Founded in the early 13th century, Berlin had its first period of architectural excellence under the rule of the Hohenzollern, a noble family from whose ranks came the Prussian (and later, German) monarchs, from Frederick the Great to Wilhelm II. Five hundred years of Hohenzollern rule gave the city a rich architectural legacy, from the Brandenburg Gate to the royal palace to the monumental Reichstag building.
After World War I, and the end of the monarchy, modernist ideas took root in Berlin. The "Golden '20s" though fraught with political instability, were also a time of artistic liberation and creative experiment. Great figures of modernism, among them the Bauhaus architects Ludwig Gropius, worked in Berlin at this time. Their work influenced the city's architecture, especially its public housing, well into the 1970s.
Though there were numerous plans to re-design Berlin, only one was actually put into practice. When Adolf Hitler became chancellor in 1933, he intended to rebuild the city after the Roman model, with wider boulevards and bigger buildings. He commissioned Albert Speer to tear down the old structures and rebuild the capital. Speer's demolition crews began work but were shortly interrupted by World War II. In the 18 months of Allied bombing raids, tens of thousands of buildings were reduced to rubble. When the war was over, it was obvious that reconstruction would take decades. Ironically, many buildings that survived the war did not survive the peace.

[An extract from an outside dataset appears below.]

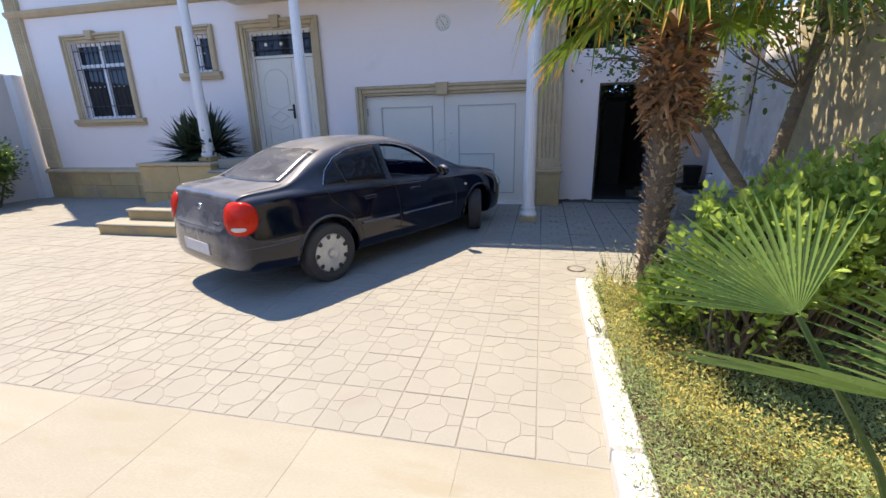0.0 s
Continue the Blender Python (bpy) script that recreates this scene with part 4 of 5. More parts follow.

Several badly damaged structures -- the royal palace, centuries-old cathedrals -- were razed in the 1950s and '60s to make way for government buildings, parking lots and just empty spaces. Since then, preservation has been a fervently debated issue in Berlin. After the war, with many buildings built or used by the Nazis still standing, city leaders experiencing the German dilemma of Vergangenheitsbewaltigung (coping with the past) faced a hard decision: Should they tear them down (and thus, in the view of some critics, erase all visible reminders of the Reich) or save them (turning the city into a kind of museum, as others claimed)? Half a century later, the fall of the GDR presented the same problem.
East Berlin was filled with communist monuments, among them an enormous Lenin statue, Soviet soldier memorials and a monument to Karl Marx and Friedrich Engels. Many Germans felt that demolishing such remnants would complete the 1989 revolution; others saw demolition as a deplorable act of denial. The outcome saw a few monuments removed (including the Lenin statue), but with flagging interest and more pressing problems, many debated structures were left standing.